§ **GIVEN MATERIAL**
-*-*-
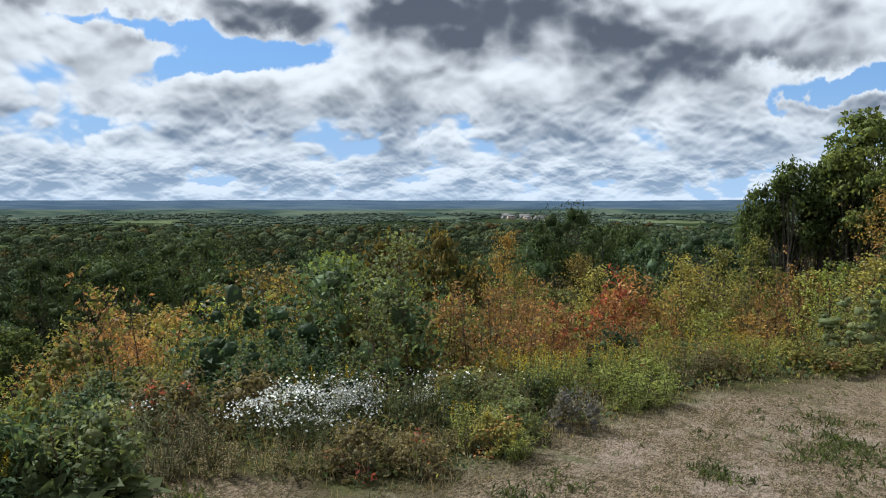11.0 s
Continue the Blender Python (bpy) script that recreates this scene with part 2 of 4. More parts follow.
LEAF = {
    "cherry": foliage("cherry_leaves", [(0.058, 0.083, 0.035), (0.098, 0.130, 0.049), (0.156, 0.176, 0.062)], 0.42, 0.7, 0.5, 0.4, 0.06),
    "broadleaf": foliage("broad_oak_leaves", [(0.036, 0.055, 0.023), (0.056, 0.08, 0.031), (0.082, 0.106, 0.039)], 0.25, 0.75, 0.3, 0.4, 0.05),
    "oak": foliage("oak_leaves", [(0.021, 0.041, 0.017), (0.036, 0.062, 0.023), (0.056, 0.085, 0.029)], 0.22, 0.75, 0.3, 0.4, 0.04),
    "bronze": foliage("bronze_leaves", [(0.0585, 0.0624, 0.0234), (0.1105, 0.0936, 0.0312), (0.169, 0.1144, 0.0364)], 0.35, 0.75, 0.4, 0.4, 0.05),
    "forest": foliage("forest_leaves", [(0.03, 0.045, 0.024), (0.046, 0.062, 0.029), (0.068, 0.077, 0.035), (0.092, 0.082, 0.037)], 0.06, 0.9, 0.09, 0.2, 0.0),
    "far_olive": foliage("far_olive_leaves", [(0.05, 0.064, 0.028), (0.072, 0.086, 0.034), (0.1, 0.095, 0.038)], 0.06, 0.9, 0.09, 0.2, 0.0),
    "far_ochre": foliage("far_ochre_leaves", [(0.068, 0.058, 0.026), (0.09, 0.066, 0.028), (0.12, 0.07, 0.03)], 0.06, 0.9, 0.09, 0.2, 0.0),
    "far_dark": foliage("far_oak_leaves", [(0.022, 0.038, 0.021), (0.032, 0.052, 0.026), (0.046, 0.066, 0.031)], 0.06, 0.9, 0.09, 0.2, 0.0),
    # greyer, bluer greens: haze painted into the leaves of the farthest woods
    "distant_haze": foliage("distant_leaves", [(0.048, 0.066, 0.053), (0.068, 0.088, 0.064), (0.095, 0.112, 0.074)], 0.06, 0.9, 0.02, 0.2, 0.0),
    # the forest greens again, lightened to paint in the valley's haze
    "hazed_woods": foliage("valley_leaves", [(0.062, 0.083, 0.048), (0.088, 0.106, 0.056), (0.122, 0.128, 0.065), (0.156, 0.131, 0.068)], 0.06, 0.9, 0.07, 0.2, 0.0),
    "dusky": foliage("dusky_olive_leaves", [(0.07, 0.08, 0.033), (0.105, 0.11, 0.042), (0.16, 0.13, 0.05)], 0.4),
    "green": foliage("green_leaves", [(0.072, 0.097, 0.045), (0.12, 0.149, 0.066), (0.19, 0.21, 0.092)], 0.4),
    "dark": foliage("dark_green_leaves", [(0.041, 0.071, 0.039), (0.071, 0.112, 0.056), (0.117, 0.159, 0.076)], 0.35),
    "grey": foliage("grey_green_leaves", [(0.108, 0.15, 0.078), (0.168, 0.216, 0.108), (0.24, 0.27, 0.144)], 0.45),
    "olive": foliage("olive_leaves", [(0.145, 0.161, 0.051), (0.232, 0.229, 0.071), (0.319, 0.268, 0.084)], 0.4),
    "lime": foliage("light_green_leaves", [(0.138, 0.189, 0.050), (0.205, 0.257, 0.066), (0.282, 0.294, 0.080)], 0.4),
    "spring": foliage("yellow_green_leaves", [(0.141, 0.174, 0.041), (0.198, 0.232, 0.054), (0.265, 0.274, 0.066)], 0.4),
    "gold": foliage("golden_leaves", [(0.180, 0.150, 0.055), (0.282, 0.216, 0.072), (0.408, 0.282, 0.084)], 0.4),
    "ochre": foliage("ochre_leaves", [(0.169, 0.131, 0.053), (0.275, 0.188, 0.062), (0.388, 0.231, 0.070)], 0.4),
    "orange": foliage("orange_leaves", [(0.27, 0.15, 0.055), (0.38, 0.2, 0.07), (0.46, 0.25, 0.09)], 0.4),
    "red": foliage("red_leaves", [(0.22, 0.075, 0.055), (0.36, 0.095, 0.07), (0.45, 0.14, 0.095)], 0.5),
    "crimson": foliage("crimson_leaves", [(0.07, 0.017, 0.018), (0.13, 0.022, 0.026), (0.19, 0.034, 0.038)], 0.35),
    "russet": foliage("russet_leaves", [(0.205, 0.137, 0.061), (0.300, 0.171, 0.075), (0.382, 0.177, 0.082)], 0.4),
    "brown": foliage("brown_weed_leaves", [(0.115, 0.105, 0.055), (0.165, 0.14, 0.07), (0.21, 0.165, 0.085)], 0.4),
    "straw": foliage("straw_blades", [(0.20, 0.15, 0.075), (0.30, 0.23, 0.13), (0.38, 0.31, 0.19)], 0.3, 0.7, 0.9, 0.6),
    "turf": foliage("turf_blades", [(0.32, 0.255, 0.17), (0.225, 0.178, 0.11), (0.09, 0.11, 0.042)], 0.25, 0.7, 0.55, 0.6),
    "sward": foliage("green_turf_blades", [(0.05, 0.07, 0.028), (0.085, 0.11, 0.04), (0.14, 0.15, 0.06)], 0.3, 0.7, 0.9, 0.6),
    "white": foliage("white_petals", [(0.58, 0.60, 0.63), (0.68, 0.70, 0.72), (0.76, 0.77, 0.79)], 0.2, 0.7),
    "yellow": foliage("yellow_florets", [(0.38, 0.26, 0.02), (0.50, 0.35, 0.03), (0.58, 0.43, 0.05)], 0.25, 0.7),
    "fuzz": foliage("grey_seed_fluff", [(0.12, 0.115, 0.11), (0.17, 0.162, 0.15), (0.23, 0.22, 0.21)], 0.3, 0.8),
}
BARK = bark("grey_brown_bark", (0.05, 0.042, 0.035), (0.13, 0.11, 0.09))
OAK_BARK = bark("dark_oak_bark", (0.022, 0.019, 0.016), (0.055, 0.047, 0.04))
WHITE_BARK = bark("white_birch_bark", (0.20, 0.185, 0.16), (0.50, 0.48, 0.45), 6.0)
TWIG = bark("red_brown_twigs", (0.055, 0.035, 0.025), (0.13, 0.08, 0.055))
GREEN_STEM = plain("green_brown_stems", (0.07, 0.08, 0.03), (0.13, 0.10, 0.045))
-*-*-
Give all the lines above again, character for character, without pictures.

11.0 s
Continue the Blender Python (bpy) script that recreates this scene with part 2 of 4. More parts follow.
LEAF = {
    "cherry": foliage("cherry_leaves", [(0.058, 0.083, 0.035), (0.098, 0.130, 0.049), (0.156, 0.176, 0.062)], 0.42, 0.7, 0.5, 0.4, 0.06),
    "broadleaf": foliage("broad_oak_leaves", [(0.036, 0.055, 0.023), (0.056, 0.08, 0.031), (0.082, 0.106, 0.039)], 0.25, 0.75, 0.3, 0.4, 0.05),
    "oak": foliage("oak_leaves", [(0.021, 0.041, 0.017), (0.036, 0.062, 0.023), (0.056, 0.085, 0.029)], 0.22, 0.75, 0.3, 0.4, 0.04),
    "bronze": foliage("bronze_leaves", [(0.0585, 0.0624, 0.0234), (0.1105, 0.0936, 0.0312), (0.169, 0.1144, 0.0364)], 0.35, 0.75, 0.4, 0.4, 0.05),
    "forest": foliage("forest_leaves", [(0.03, 0.045, 0.024), (0.046, 0.062, 0.029), (0.068, 0.077, 0.035), (0.092, 0.082, 0.037)], 0.06, 0.9, 0.09, 0.2, 0.0),
    "far_olive": foliage("far_olive_leaves", [(0.05, 0.064, 0.028), (0.072, 0.086, 0.034), (0.1, 0.095, 0.038)], 0.06, 0.9, 0.09, 0.2, 0.0),
    "far_ochre": foliage("far_ochre_leaves", [(0.068, 0.058, 0.026), (0.09, 0.066, 0.028), (0.12, 0.07, 0.03)], 0.06, 0.9, 0.09, 0.2, 0.0),
    "far_dark": foliage("far_oak_leaves", [(0.022, 0.038, 0.021), (0.032, 0.052, 0.026), (0.046, 0.066, 0.031)], 0.06, 0.9, 0.09, 0.2, 0.0),
    # greyer, bluer greens: haze painted into the leaves of the farthest woods
    "distant_haze": foliage("distant_leaves", [(0.048, 0.066, 0.053), (0.068, 0.088, 0.064), (0.095, 0.112, 0.074)], 0.06, 0.9, 0.02, 0.2, 0.0),
    # the forest greens again, lightened to paint in the valley's haze
    "hazed_woods": foliage("valley_leaves", [(0.062, 0.083, 0.048), (0.088, 0.106, 0.056), (0.122, 0.128, 0.065), (0.156, 0.131, 0.068)], 0.06, 0.9, 0.07, 0.2, 0.0),
    "dusky": foliage("dusky_olive_leaves", [(0.07, 0.08, 0.033), (0.105, 0.11, 0.042), (0.16, 0.13, 0.05)], 0.4),
    "green": foliage("green_leaves", [(0.072, 0.097, 0.045), (0.12, 0.149, 0.066), (0.19, 0.21, 0.092)], 0.4),
    "dark": foliage("dark_green_leaves", [(0.041, 0.071, 0.039), (0.071, 0.112, 0.056), (0.117, 0.159, 0.076)], 0.35),
    "grey": foliage("grey_green_leaves", [(0.108, 0.15, 0.078), (0.168, 0.216, 0.108), (0.24, 0.27, 0.144)], 0.45),
    "olive": foliage("olive_leaves", [(0.145, 0.161, 0.051), (0.232, 0.229, 0.071), (0.319, 0.268, 0.084)], 0.4),
    "lime": foliage("light_green_leaves", [(0.138, 0.189, 0.050), (0.205, 0.257, 0.066), (0.282, 0.294, 0.080)], 0.4),
    "spring": foliage("yellow_green_leaves", [(0.141, 0.174, 0.041), (0.198, 0.232, 0.054), (0.265, 0.274, 0.066)], 0.4),
    "gold": foliage("golden_leaves", [(0.180, 0.150, 0.055), (0.282, 0.216, 0.072), (0.408, 0.282, 0.084)], 0.4),
    "ochre": foliage("ochre_leaves", [(0.169, 0.131, 0.053), (0.275, 0.188, 0.062), (0.388, 0.231, 0.070)], 0.4),
    "orange": foliage("orange_leaves", [(0.27, 0.15, 0.055), (0.38, 0.2, 0.07), (0.46, 0.25, 0.09)], 0.4),
    "red": foliage("red_leaves", [(0.22, 0.075, 0.055), (0.36, 0.095, 0.07), (0.45, 0.14, 0.095)], 0.5),
    "crimson": foliage("crimson_leaves", [(0.07, 0.017, 0.018), (0.13, 0.022, 0.026), (0.19, 0.034, 0.038)], 0.35),
    "russet": foliage("russet_leaves", [(0.205, 0.137, 0.061), (0.300, 0.171, 0.075), (0.382, 0.177, 0.082)], 0.4),
    "brown": foliage("brown_weed_leaves", [(0.115, 0.105, 0.055), (0.165, 0.14, 0.07), (0.21, 0.165, 0.085)], 0.4),
    "straw": foliage("straw_blades", [(0.20, 0.15, 0.075), (0.30, 0.23, 0.13), (0.38, 0.31, 0.19)], 0.3, 0.7, 0.9, 0.6),
    "turf": foliage("turf_blades", [(0.32, 0.255, 0.17), (0.225, 0.178, 0.11), (0.09, 0.11, 0.042)], 0.25, 0.7, 0.55, 0.6),
    "sward": foliage("green_turf_blades", [(0.05, 0.07, 0.028), (0.085, 0.11, 0.04), (0.14, 0.15, 0.06)], 0.3, 0.7, 0.9, 0.6),
    "white": foliage("white_petals", [(0.58, 0.60, 0.63), (0.68, 0.70, 0.72), (0.76, 0.77, 0.79)], 0.2, 0.7),
    "yellow": foliage("yellow_florets", [(0.38, 0.26, 0.02), (0.50, 0.35, 0.03), (0.58, 0.43, 0.05)], 0.25, 0.7),
    "fuzz": foliage("grey_seed_fluff", [(0.12, 0.115, 0.11), (0.17, 0.162, 0.15), (0.23, 0.22, 0.21)], 0.3, 0.8),
}
BARK = bark("grey_brown_bark", (0.05, 0.042, 0.035), (0.13, 0.11, 0.09))
OAK_BARK = bark("dark_oak_bark", (0.022, 0.019, 0.016), (0.055, 0.047, 0.04))
WHITE_BARK = bark("white_birch_bark", (0.20, 0.185, 0.16), (0.50, 0.48, 0.45), 6.0)
TWIG = bark("red_brown_twigs", (0.055, 0.035, 0.025), (0.13, 0.08, 0.055))
GREEN_STEM = plain("green_brown_stems", (0.07, 0.08, 0.03), (0.13, 0.10, 0.045))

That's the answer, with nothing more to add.